— Нет-нет, спасибо! — заволновалась Сашенька. — Саша не пьет. Совсем.
— А по капельке? — настаивал Шебякин, хитро склоняя голову вбок. — А по капелюшечке?
«Откуда это выражение у таких разных людей? Смешно, — думал я. — И сам-то как оживился, глаза вдруг заблестели… неужели тоже тайный алкоголик?»
— Спасибо, Петр Алексеевич… но нам никак нельзя… по медицинским показаниям, — Сашенька была тверда.
Старик поцокал языком и объявил:
— Понимаю. Вам надо сохранить ясную голову, и так далее… в связи с предстоящим… И максимум энергии тоже. Уважаю.
Я взглянул на Сашеньку: это еще что такое? Неужели старик знает, что мы… Но почему он тогда нас впустил? Бред какой-то… Она наступила мне на ногу. Смысл понятен: не возражай старику. «Наверно, он спятил, но, может, оно и к лучшему», — решил я.
— А я, с вашего разрешения, выпью… для храбрости, — сказал Шебякин.
«Для храбрости? Ему-то зачем храбрость нужна?» — думал я, но молчал.
Он извлек большую зеленую бутылку из шкафа, тщательно и долго стирал с нее пыль. Дунул на нее еще зачем-то. Надел очки. Налил золотистую жидкость в граненый стакан. Граммов сто. Снял очки. Секунду молчал, сидел с закрытыми глазами. Открыл их.
Сказал:
— Пошла душа в рай.
С торжественным видом хватанул граммов сто залпом, крякнул. Стал огурчиком закусывать малосольным, домашним. Видели бы это ирландцы…

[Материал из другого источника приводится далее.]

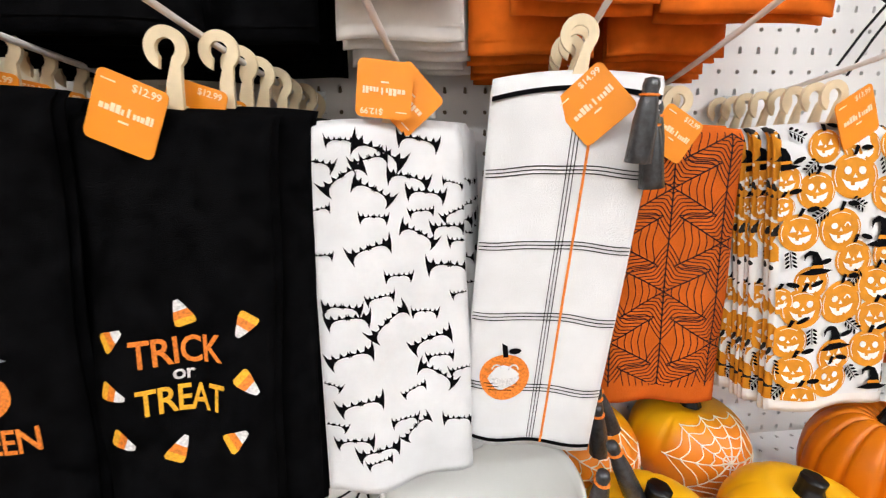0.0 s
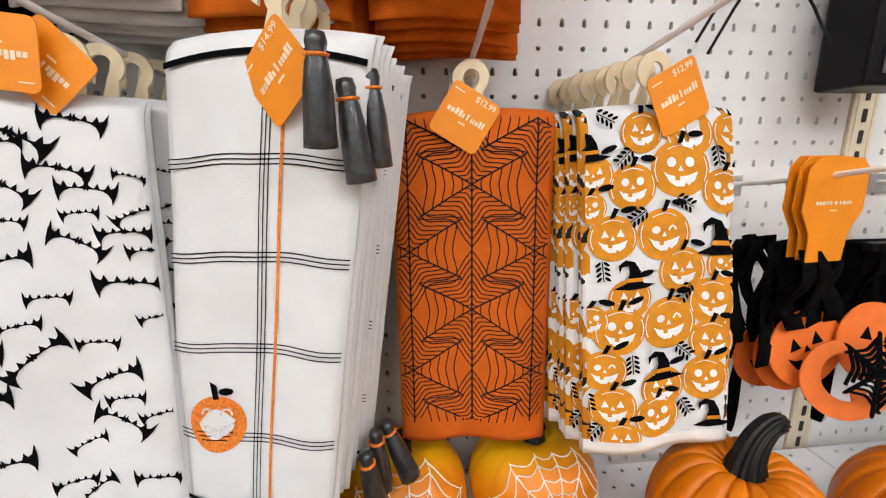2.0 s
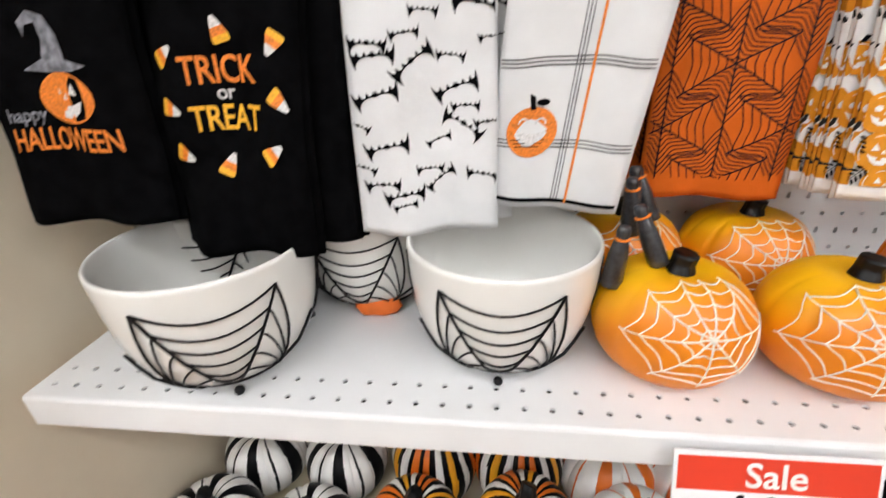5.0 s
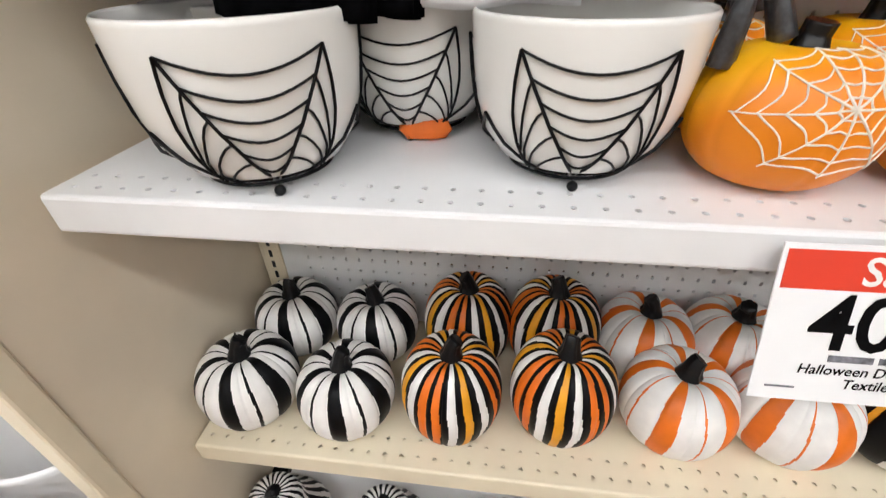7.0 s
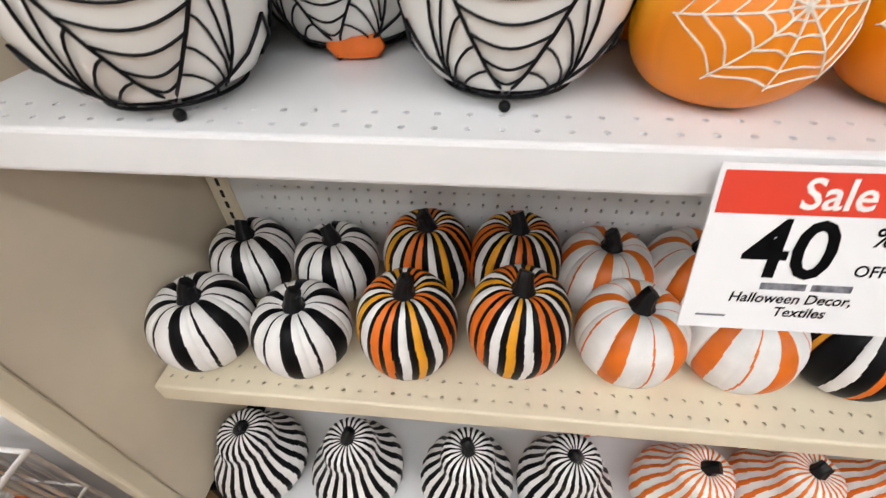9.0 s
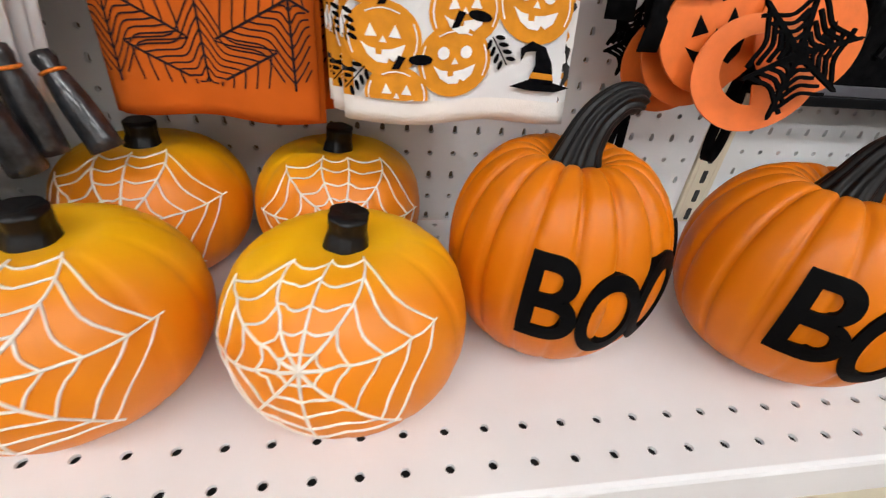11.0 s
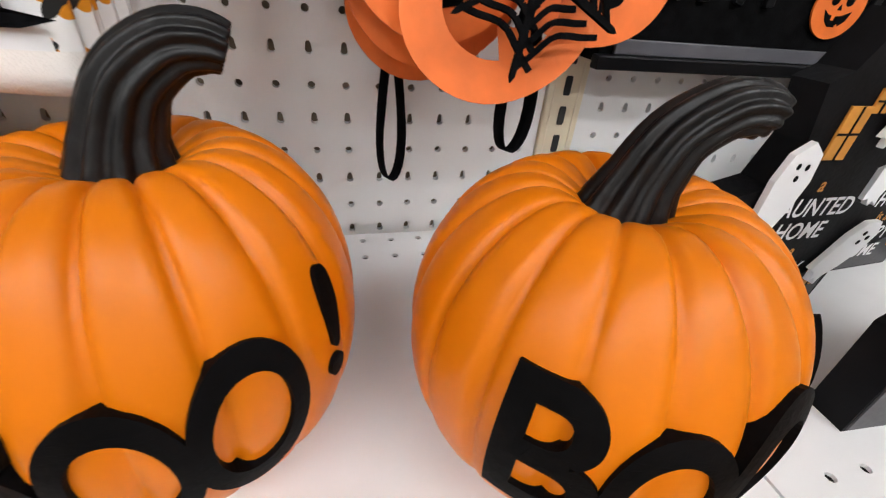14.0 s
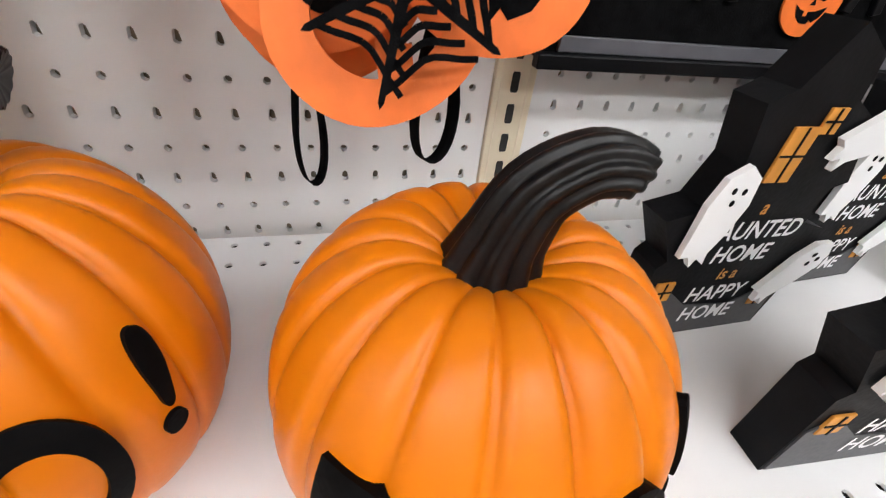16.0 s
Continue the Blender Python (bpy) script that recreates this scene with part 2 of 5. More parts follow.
def stroke(pts, w):
    """Quads that follow a flat line of points with width w."""
    out = []
    for (x0, y0), (x1, y1) in zip(pts, pts[1:]):
        d = math.hypot(x1 - x0, y1 - y0) or 1e-9
        nx, ny = -(y1 - y0) / d * w / 2, (x1 - x0) / d * w / 2
        out.append([(x0 + nx, y0 + ny), (x0 - nx, y0 - ny), (x1 - nx, y1 - ny), (x1 + nx, y1 + ny)])
    return out


def perforated(xs, ys, holes, r, depth, keyhole=None, n=8):
    """A sheet in (a, b): cells between the lines xs and ys; a cell in holes (i, j) has a hole with an inner wall."""
    g_v, g_f = [], []

    def cell_hole(x0, x1, y0, y1, slot):
        cx, cy = (x0 + x1) / 2, (y0 + y1) / 2
        b = len(g_v)
        ring = []
        for k in range(n):
            a = 2 * math.pi * (k + 0.5) / n
            px, py = r * math.cos(a), r * math.sin(a)
            if slot:
                py = py * 0.9 + (r * 0.9 if py > 0 else -r * 0.45)
                px *= 0.72 if py > 0 else 1.0
            ring.append((cx + px, cy + py))
        corner = [(x1, y1), (x0, y1), (x0, y0), (x1, y0)]
        for p in ring:
            g_v.append((*p, 0))
        for p in ring:
            g_v.append((*p, depth))
        for p in corner:
            g_v.append((*p, 0))
        q = n // 4
        for s in range(4):
            ids = [b + s * q + t for t in range(q)]
            c = b + 2 * n + s
            for t in range(q - 1):
                g_f.append((c, ids[t + 1], ids[t]))
            nxt = b + ((s + 1) * q) % n
            g_f.append((c, b + 2 * n + (s + 1) % 4, nxt, ids[-1]))
        for k in range(n):
            k2 = (k + 1) % n
            g_f.append((b + k, b + k2, b + n + k2, b + n + k))

    for i in range(len(xs) - 1):
        for j in range(len(ys) - 1):
            if (i, j) in holes:
                cell_hole(xs[i], xs[i + 1], ys[j], ys[j + 1], keyhole and keyhole(i, j))
    # plain cells as strips
    for j in range(len(ys) - 1):
        i = 0
        while i < len(xs) - 1:
            if (i, j) in holes:
                i += 1
                continue
            k = i
            while k < len(xs) - 1 and (k, j) not in holes:
                k += 1
            b = len(g_v)
            g_v.extend([(xs[i], ys[j], 0), (xs[k], ys[j], 0), (xs[k], ys[j + 1], 0), (xs[i], ys[j + 1], 0)])
            g_f.append((b, b + 1, b + 2, b + 3))
            i = k
    return g_v, g_f


# ---- structure ----
def plain(name, label, category, x0, x1, y0, y1, z0, z1, material, c=0.0):
    return thing(name, label, category, kind="structure", data=Geo().box(x0, x1, y0, y1, z0, z1, c).bm_fixed(name, material))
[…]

Мы оба сидели и смотрели завороженно, как он священнодействует. Во мне что-то шевелилось, задавленные рефлексы пытались подняться наружу из глубин… Но я ожидал худшего. Задавить их заново и затолкать назад, в профундисы мои, оказалось не так уж сложно. Хотя мелькнула предательская, трусливая мысль: а что, если взять и выпить? Хватануть разом грамм так двести — двести пятьдесят… Огурец у Шебякина выхватить, насладиться напоследок… Какой отличный способ выйти из игры, лишить Контору удовольствия. Ведь если верить Мишке, такая доза для меня — это почти наверняка мгновенное того-с… Какая удобная, легкая, безболезненная смерть! Это же только мечтать можно! Но нет, я сердито отогнал подлую идейку. Типичный пример коварного подхода лукавого! Такое вытворить подталкивает. Сашеньку бросить. В груди защемило, я взял ее руку, стал гладить указательным пальцем… Рука такая потрясающе мягкая, нежная, изящней не бывает… но именно поэтому немного эфемерная… раз — и не будет ее на свете! И неужели, неужели ничего не изменится? Так же будут люди бегать взад-вперед, зудеть, волноваться по всяким глупым поводам. Огурцы жрать… спиртное глушить. Смотреть на этот подлый мир тупыми осоловелыми глазами… Да зачем вы все тогда? Кому вы без нее нужны? Потные вы животные… А может, все-таки и город этот, с его ликами богомерзкими, рухнет? Расползется по швам, а? Рассыплются в пыль дома и домищи, дворцы и храмы… Засыплет вас всех. Запорошит, и следа не останется. Вот было бы дело, вот было бы правильно! Хоть какая-то справедливость. А что, может, мы и правда все — лишь обитатели Сашенькиного сна?